WRITTEN INSTRUCTION: Skip the pictures and extract all of the lines exactly as written.

DATA PROVIDED:
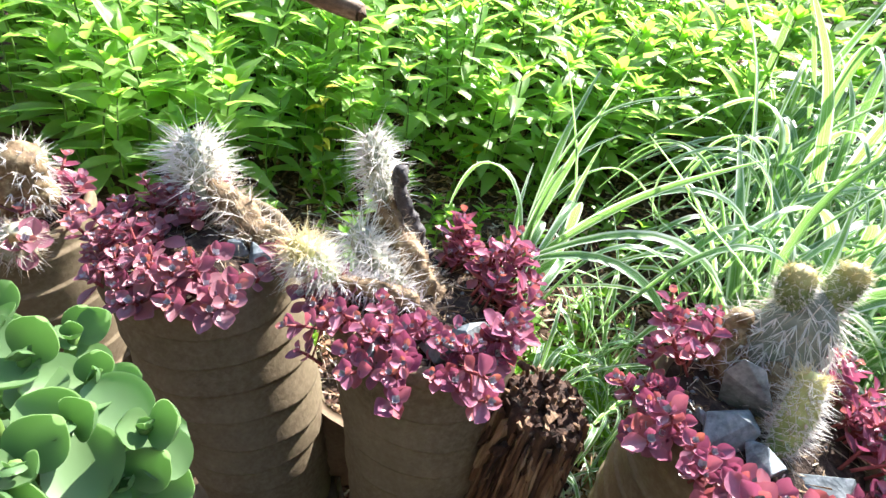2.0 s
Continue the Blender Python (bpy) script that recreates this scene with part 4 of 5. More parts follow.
CHAR = make_plain("charred_wood", (0.008, 0.007, 0.008), (0.035, 0.03, 0.032), 90, 0.6, 0.5, 1.0, 0.004, third=(0.12, 0.11, 0.115))
DEAD_LEAF = make_leaf("red_brown_dead_leaf", (0.06, 0.025, 0.018), (0.12, 0.05, 0.035), (0.2, 0.09, 0.06), (0.3, 0.12, 0.06), 0.2, 0.7)
PALE_ROOT = make_plain("pale_weathered_root", (0.13, 0.07, 0.04), (0.38, 0.25, 0.16), 30, 0.8, third=(0.6, 0.46, 0.33), bump=0.9, dist=0.004, stretch=(1, 1, 3))
OLD_LOG = make_plain("weathered_dark_log", (0.014, 0.010, 0.009), (0.05, 0.036, 0.03), 60, 0.9, third=(0.15, 0.12, 0.11), bump=0.9, dist=0.006)
LIMB = make_plain("grey_brown_limb", (0.035, 0.022, 0.014), (0.15, 0.10, 0.065), 60, 0.85, third=(0.52, 0.42, 0.32), bump=0.8, stretch=(0.3, 1, 1))
LICHEN = make_plain("blue_grey_lichen", (0.30, 0.33, 0.28), (0.52, 0.56, 0.49), 140, 0.9, bump=0.6)


# ---- leaves ----
def obovate(t):
    return math.sin(math.pi * min(1.0, t ** 1.25)) ** 0.62 * 0.5 if 0 < t < 1 else 0.0


def lance(t):
    return (math.sin(math.pi * t ** 0.72)) ** 0.9 * 0.5 * (1 - 0.25 * t) if 0 < t < 1 else 0.0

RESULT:
2.0 s
Continue the Blender Python (bpy) script that recreates this scene with part 4 of 5. More parts follow.
CHAR = make_plain("charred_wood", (0.008, 0.007, 0.008), (0.035, 0.03, 0.032), 90, 0.6, 0.5, 1.0, 0.004, third=(0.12, 0.11, 0.115))
DEAD_LEAF = make_leaf("red_brown_dead_leaf", (0.06, 0.025, 0.018), (0.12, 0.05, 0.035), (0.2, 0.09, 0.06), (0.3, 0.12, 0.06), 0.2, 0.7)
PALE_ROOT = make_plain("pale_weathered_root", (0.13, 0.07, 0.04), (0.38, 0.25, 0.16), 30, 0.8, third=(0.6, 0.46, 0.33), bump=0.9, dist=0.004, stretch=(1, 1, 3))
OLD_LOG = make_plain("weathered_dark_log", (0.014, 0.010, 0.009), (0.05, 0.036, 0.03), 60, 0.9, third=(0.15, 0.12, 0.11), bump=0.9, dist=0.006)
LIMB = make_plain("grey_brown_limb", (0.035, 0.022, 0.014), (0.15, 0.10, 0.065), 60, 0.85, third=(0.52, 0.42, 0.32), bump=0.8, stretch=(0.3, 1, 1))
LICHEN = make_plain("blue_grey_lichen", (0.30, 0.33, 0.28), (0.52, 0.56, 0.49), 140, 0.9, bump=0.6)


# ---- leaves ----
def obovate(t):
    return math.sin(math.pi * min(1.0, t ** 1.25)) ** 0.62 * 0.5 if 0 < t < 1 else 0.0


def lance(t):
    return (math.sin(math.pi * t ** 0.72)) ** 0.9 * 0.5 * (1 - 0.25 * t) if 0 < t < 1 else 0.0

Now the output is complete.